JSC Zelenodolsk Plant named after A.M. Gorky
- Native name: Russian: ОАО Зеленодольский завод им. А.М. Горького
- Company type: Open joint-stock company (OJSC)
- Industry: Shipbuilding, defence
- Founded: 1895; 131 years ago
- Headquarters: Zelenodolsk, Tatarstan, Russia
- Area served: Worldwide
- Key people: Sergei Valerievich Ilin (Chairman) Renat Iskanderovich Mistakhov (CEO)
- Revenue: $551 million (2017)
- Parent: Ak Bars Holding
- Website: www.zdship.ru

= Zelenodolsk Shipyard =

Russian shipbuilding company

JSC Zelenodolsk Shipyard is a shipbuilding company based in Zelenodolsk, Tatarstan, Russia. It is part of the Ak Bars Holding.

== History ==
Zelenodolsk Plant became an important military shipbuilder when equipment was evacuated there from the western USSR early in World War II and the yard began building Artillerist-class submarine chasers.

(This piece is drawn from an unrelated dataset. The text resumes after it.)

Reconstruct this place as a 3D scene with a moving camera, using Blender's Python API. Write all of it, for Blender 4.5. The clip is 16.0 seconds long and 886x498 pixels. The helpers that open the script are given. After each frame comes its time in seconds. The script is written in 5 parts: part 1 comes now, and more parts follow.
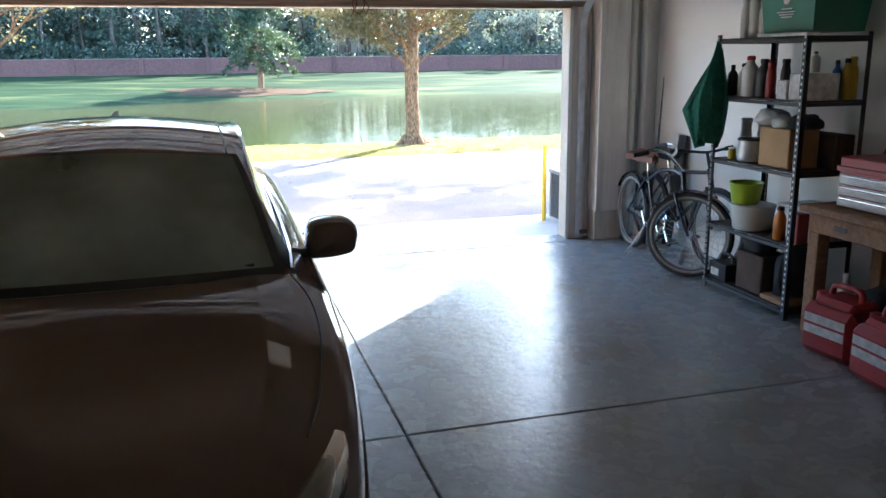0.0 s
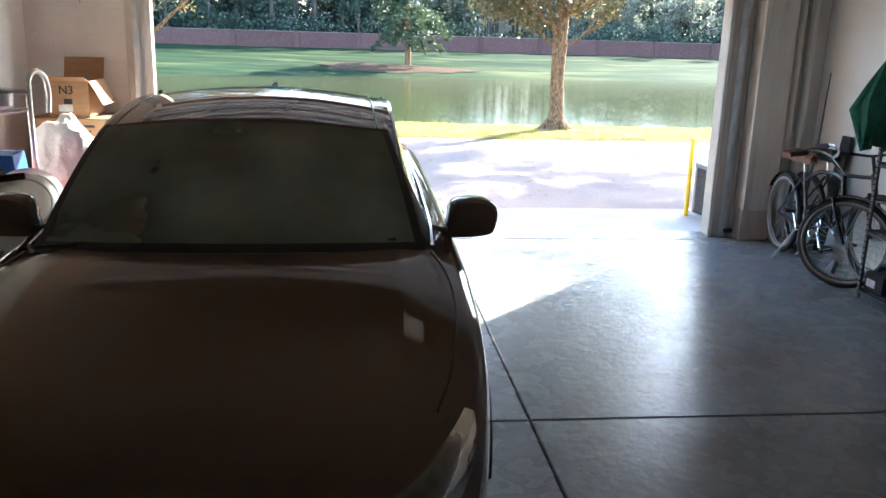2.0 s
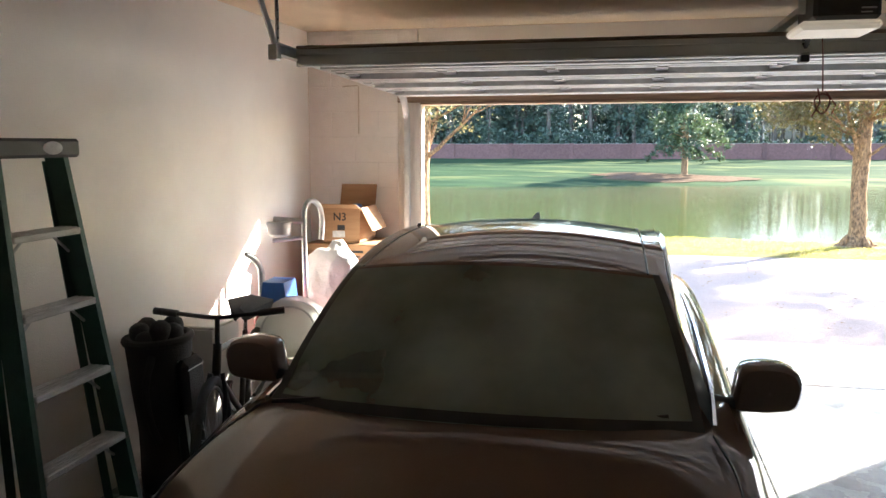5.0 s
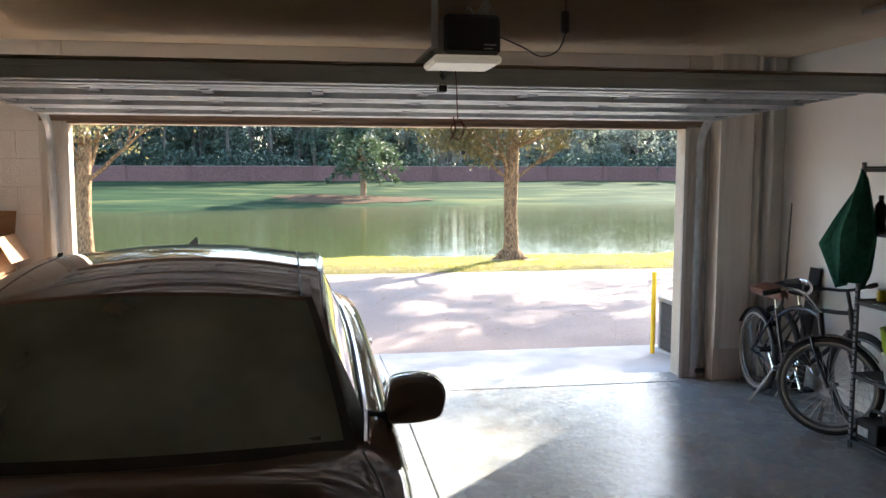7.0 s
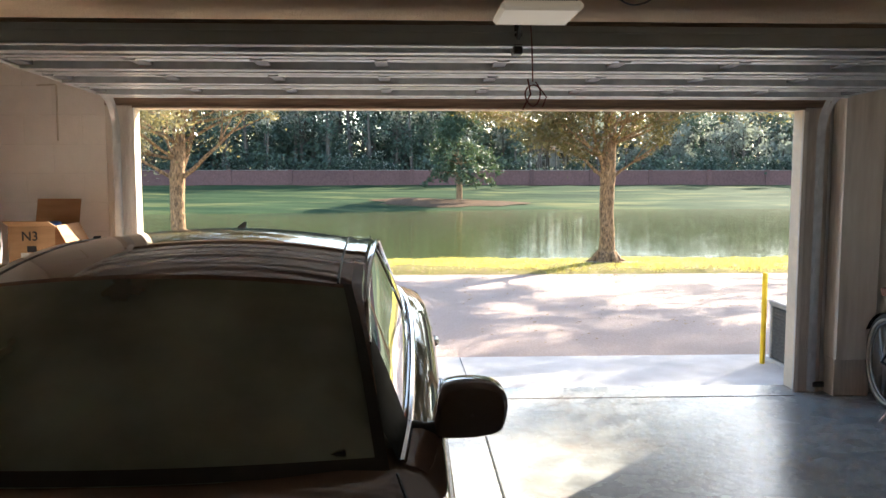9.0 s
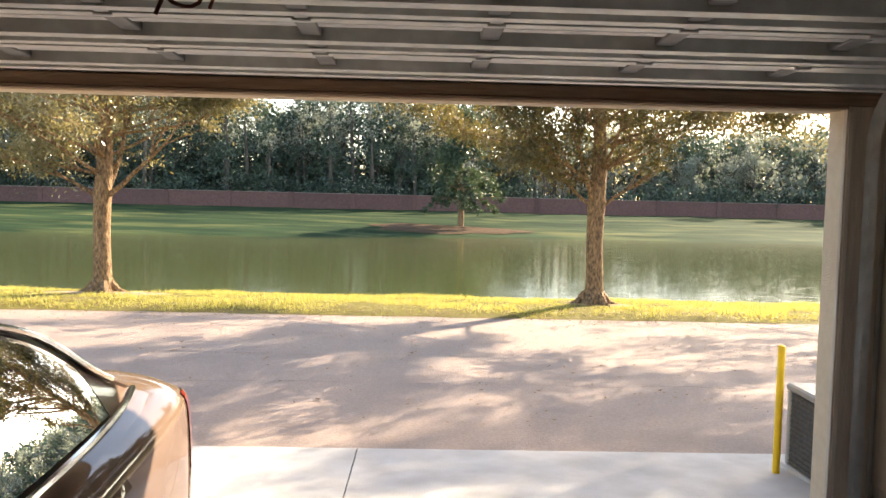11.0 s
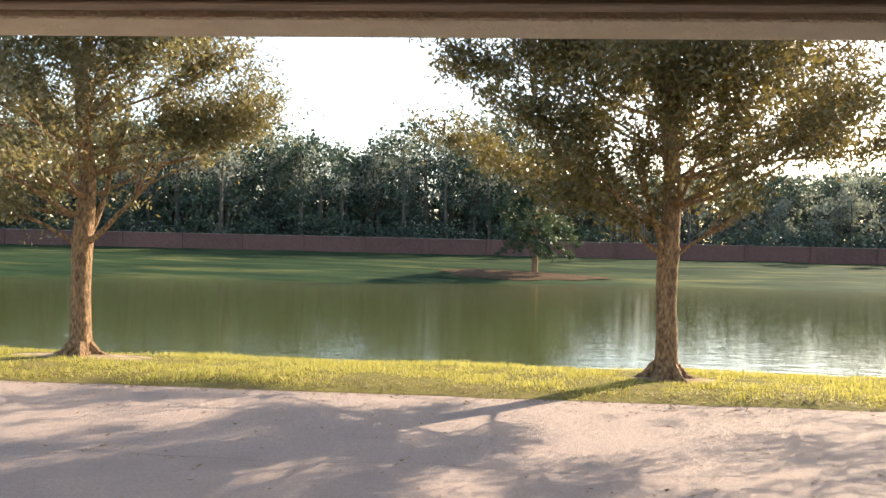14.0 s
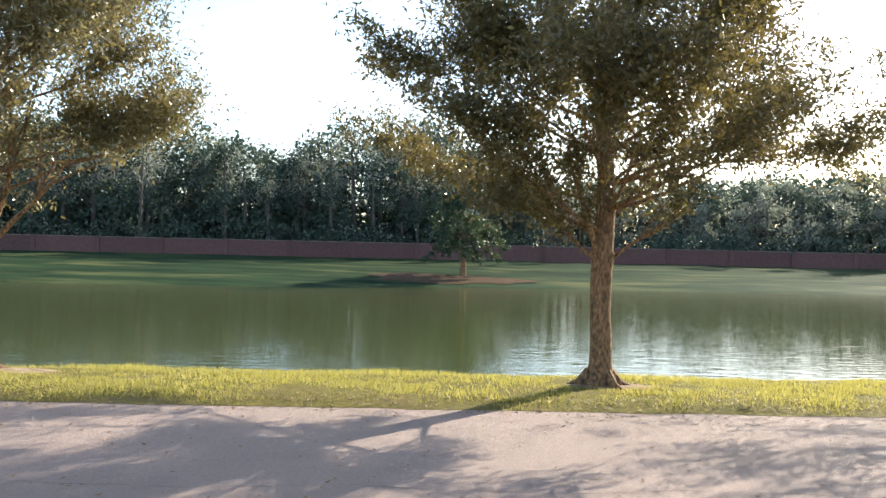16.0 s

After the war, the shipyard specialized in building submarine chaser and small escort ship classes designed by its collocated design bureau, including the Kronshtadt, SO-1, Poti, and Grisha classes. Following expansion of the yard in the early 1970s, Zelenodolsk Plant produced the larger escorts of the Koni class, which was intended exclusively for export. The Koni class was succeeded by the Gepard class.

Zelenodolsk Plant also built the large missile-armed surface effect ships of the Dergach class (designed by the Almaz Central Marine Design Bureau in St. Petersburg), as well as some naval auxiliaries. It has generally also had at least one civilian ship type in production, including Zelenodolsk-class river tugs in the 1950s, Meteor-type passenger hydrofoils (designed in Nizhniy Novgorod) and Caspian Sea trawlers during the 1960s, and 3,700-ton Tatarstan-class refrigerator ships for the fishing industry in the 1970s.

== Sanctions ==
On March 15, 2019, the plant was added to the US sanctions list.

On March 15, 2022, against the background of Russian invasion of Ukraine, the plant was included in the sanctions lists of the European Union and the United Kingdom. On May 3, was sanctioned by New Zealand, on May 6, was sanctioned by Canada.

The Zelenodolsk Shipyard is also under sanctions from Switzerland, Ukraine and Japan.